TASK REQUIREMENTS
Wherever the word "Python" shows up in a line, please copy that line.

Extracted data entries
______

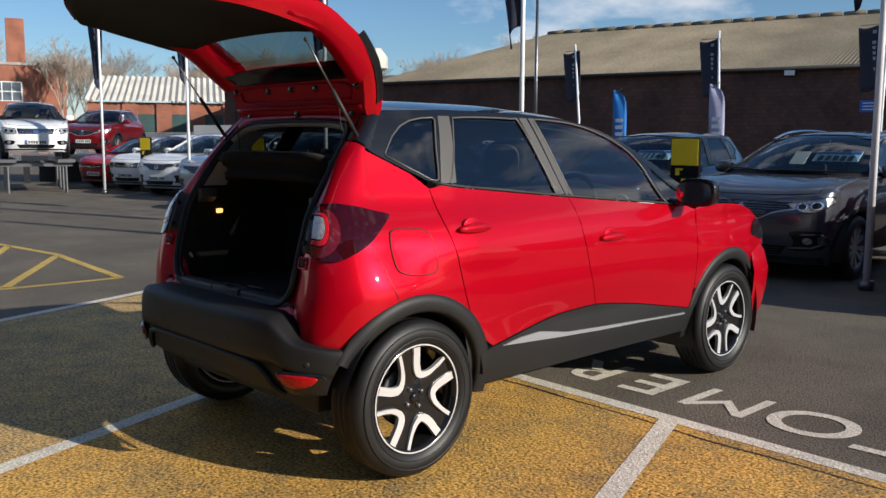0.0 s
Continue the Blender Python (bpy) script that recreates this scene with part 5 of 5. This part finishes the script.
def flag_pole(x, y, h, flag_z, flag_h, flag_w, droop, label, r=.038, lean=0.0):
    root = thing("flag_pole", pose(x, y, 0), label, "flag pole", "flag poles")
    part("pole", bm_tube([(0, 0, 0), (0, 0, h * .45), (lean, 0, h)], r, 12, r_end=r * .75), "pole", root, "", True)
    part("base_socket", bm_tube([(0, 0, 0), (0, 0, .10)], r * 1.9, 12), "steel", root, "", True)
    rows = []
    for i in range(13):
        f = i / 12
        z = flag_z + flag_h * (1 - f)
        rows.append([(-.02 - flag_w * u * (1 - droop * f * .7), .10 * math.sin(u * 5 + f * 3) * (.3 + droop), z - droop * .5 * u * flag_h * .35 + .03 * math.sin(u * 7)) for u in np.linspace(0, 1, 11)])
    fl = part("banner", bm_grid(rows), "banner_navy", root, "navy cloth banner", True)
    fl.modifiers.new("thickness", "SOLIDIFY").thickness = .004
    # column of pale lettering as plain bars
    for k in range(7):
        f = .16 + k * .105
        i = int(f * 12)
        a, b = Vector(rows[i][2]), Vector(rows[i][6])
        bar = bm_box(0, 1, -.004, .004, -.5, .5)
        c = a.lerp(b, .55)
        w = (b - a).length * .34
        bar.transform(Matrix.Translation((c.x - w / 2, c.y - .012, c.z)) @ Matrix.Diagonal((w, 1, flag_h * .05, 1)))
        part("lettering_bar", bar, "print_grey", fl)
    part("banner_arm", bm_tube([(0, 0, flag_z + flag_h + .02), (-flag_w * .98, .0, flag_z + flag_h + .02)], .012, 6), "steel", root)
    return root


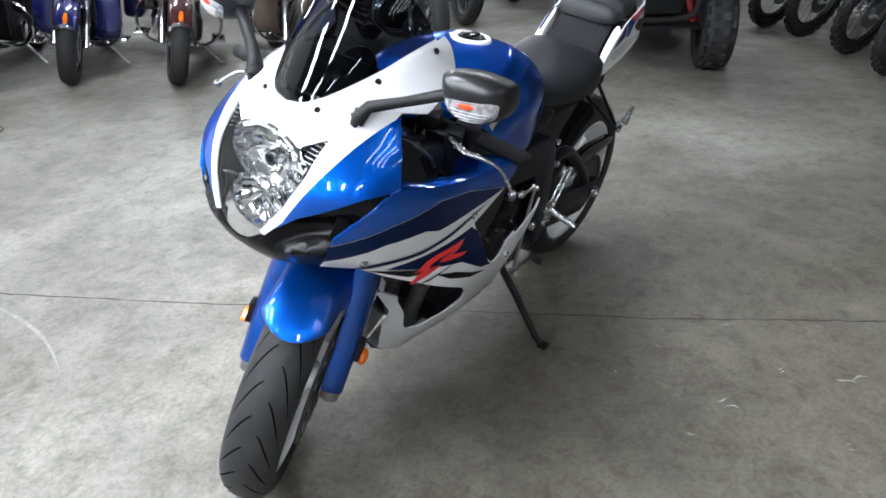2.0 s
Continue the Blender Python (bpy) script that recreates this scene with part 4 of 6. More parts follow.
def tail_side(s):
    t = part("tail_panel", shell(TAIL, tail_y, 0.005, 0.025, sign=s), M_WHITE, bike, "white tail panel with navy and blue graphics", angle=50)
    for name, o, m in (("navy_panel", TAIL_NAVY, M_NAVY), ("blue_panel", TAIL_BLUE, M_BLUE), ("black_hollow", TAIL_BLACK, M_BLACK), ("grey_panel", TAIL_GREY, M_SILVER)):
        part(name, shell(o, tail_y, 0.0, 0.025, 0.0015, sign=s), m, t)
    # the red capacity figure
    cu = bpy.data.curves.new("figure", "FONT")
    cu.body, cu.size, cu.shear, cu.extrude, cu.align_x, cu.offset = "600", 0.024, 0.2, 0.0004, "CENTER", 0.0004
    tmp = new("figure", cu)
    me = bpy.data.meshes.new_from_object(tmp)
    bpy.data.objects.remove(tmp)
    me.materials.append(M_RED)
    ob = new("figure", me)
    ob.parent = t
    tagged(ob, "red slanted figure 600")
    for v in me.vertices:
        x = -0.004 - v.co.x * 1.9 * s * s if s > 0 else -0.004 + v.co.x * 1.9
        z = 0.927 + v.co.y * 0.85 + 0.27 * (-0.004 - x)
        v.co = (x, s * (tail_y(x, z) + 0.0065 + v.co.z), z)
    rim = [(0.188, 0.126, 0.790, 0.018), (0.165, 0.129, 0.836, 0.022), (0.115, 0.128, 0.885, 0.024), (0.098, 0.126, 0.897, 0.018)]
    top = part("tail_shoulder", loft([[(x, s * y, z), (x - 0.004, s * (y - w * 0.5), z + 0.012), (x - 0.006, s * (y - w), z + 0.012), (x - 0.006, s * (y - w - 0.004), z - 0.012)] for x, y, z, w in rim], closed=False), M_WHITE, t)
    if s < 0:
        part("navy_panel", loft([[(x - 0.004, s * (y - w * 0.2), z + 0.0105), (x - 0.005, s * (y - w * 0.6), z + 0.0145)] for x, y, z, w in rim[1:4]], closed=False), M_DEEPNAVY, t)
    # turn lens at the end of the tail
    part("turn_lens", shell([(-0.045, 0.921), (-0.10, 0.938), (-0.168, 0.952), (-0.160, 0.930), (-0.132, 0.908), (-0.085, 0.919)], tail_y, 0.0, 0.02, 0.0022, sign=s), M_SILVER, t)


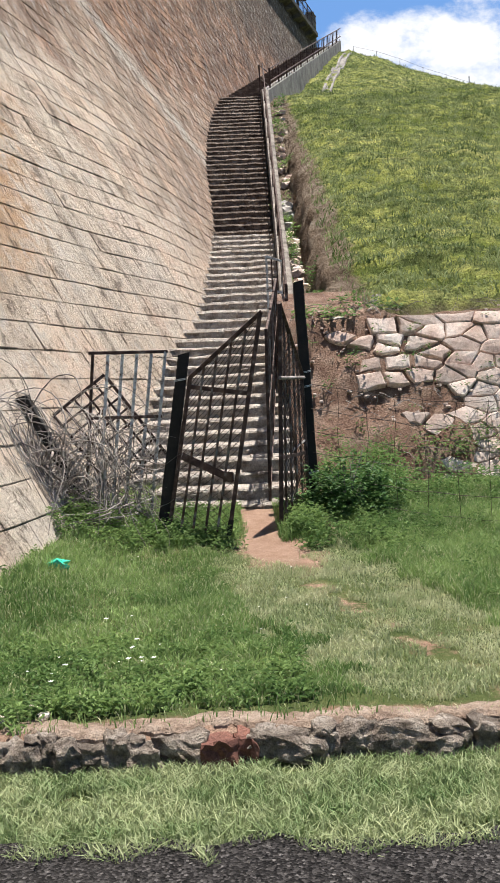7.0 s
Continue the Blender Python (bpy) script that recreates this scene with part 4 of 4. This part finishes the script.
def terrace_grass():
    tall, short = [], []
    for n in range(300000):
        y = 7.0 + 6.6 * (u(0, 1) ** 1.2)
        x = u(wall_x(y, 0.35) + 0.03, 7.0 if y > 8.5 else 5.2)
        if (y > 12.5 and 0.4 < x < 2.1) or (y > 11.2 and abs(x - 1.58) < 0.17):
            continue
        d = off_path(x, y)
        z = low_z(x, y)
        right = x > path_x(y)
        bare = 0.22 if y > 10.9 else 0.0
        if d < bare or (y < 7.36 + 0.22 * noise.noise((x * 2, 0, 3)) and u(0, 1) < 0.93 and x > -0.2):
            continue
        if d < 0.60 and y < 11.3:
            if u(0, 1) < (0.97 if noise.noise((x * 2.4, y * 2.4, 4.0)) < 0.12 else 0.4):
                short.append((x, y, z, u(0.015, 0.045)))
            continue
        lush = 0.5 + 0.35 * noise.noise((x * 0.9, y * 0.9, 6.0)) + 0.45 * noise.noise((x * 3.7, y * 3.7, 2.0))
        if u(0, 1) > 0.55 + 0.6 * lush:
            continue
        h = u(0.03, 0.095) * (0.45 + 0.9 * max(0.1, lush))
        h *= max(0.35, min(1.0, (d - 0.35) / 0.5))
        if right and y > 9.3 and d > 0.7:
            h *= 1.7
        if x < wall_x(y, 0.35) + 0.7:
            h *= 1.3
        if u(0, 1) < 0.24 or d < 0.72:
            short.append((x, y, z, h * 0.8))
        else:
            tall.append((x, y, z, h))
    for n in range(5000):
        x = u(0.45, 1.36) if n % 2 else u(1.72, 2.2)
        y = u(11.7, 13.05)
        if abs(x - 1.57) < 0.15 + 0.1 * noise.noise((y * 4, x, 2)):
            continue
        tall.append((x, y, low_z(x, y), u(0.04, 0.15)))
    blades("grass", tall, M_GRASS, "lush green grass with taller tufts", 0.0036, 0.95)
    blades("worn_grass", short, M_STRAW, "short sun-bleached grass along the trodden path", 0.0034)
    strip = []
    for n in range(60000):
        x = u(-0.1, 8.0) if u(0, 1) < 0.35 else u(-0.2, 3.6)
        y = u(5.9, 6.98)
        if y < road_edge(x) - 0.10 + 0.16 * noise.noise((x * 7, y * 7, 0)) or noise.noise((x * 3, y * 3, 8)) > 0.45:
            continue
        strip.append((x, y, low_z(x, min(y, 7.05)) - 0.01, u(0.015, 0.065)))
    for n in range(2500):
        x, y = -1.05 + rnd.gauss(0, 0.2), 5.6 + rnd.gauss(0, 0.09)
        strip.append((x, y, low_z(x, y), u(0.02, 0.06)))
    for n in range(9000):
        x, y = u(-1.5, 0.0), u(6.75, 7.6)
        if x < wall_x(y, 0.2) + 0.08 or y < 6.9 + 0.15 * noise.noise((x * 4, y, 0)):
            continue
        strip.append((x, y, low_z(x, y) - (0.02 if y < 7.1 else 0), u(0.03, 0.10)))
    blades("verge_grass", strip, M_VERGE, "pale mown grass creeping over the asphalt edge", 0.0036, 1.8)


terrace_grass()


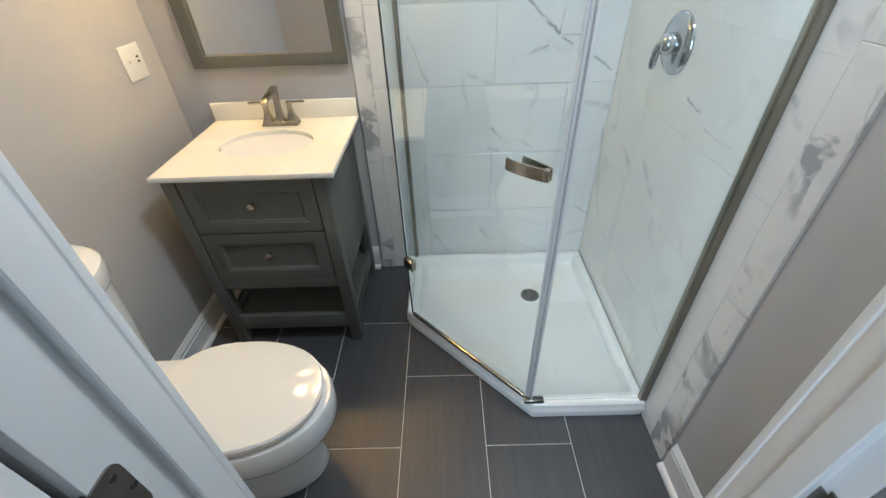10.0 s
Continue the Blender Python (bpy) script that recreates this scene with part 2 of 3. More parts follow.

______

TASK ANSWER
Continue the Blender Python (bpy) script that recreates this scene with part 5 of 5. This part finishes the script.
Continue the Blender Python (bpy) script that recreates this scene with part 4 of 6. More parts follow.
Continue the Blender Python (bpy) script that recreates this scene with part 4 of 4. This part finishes the script.
Continue the Blender Python (bpy) script that recreates this scene with part 2 of 3. More parts follow.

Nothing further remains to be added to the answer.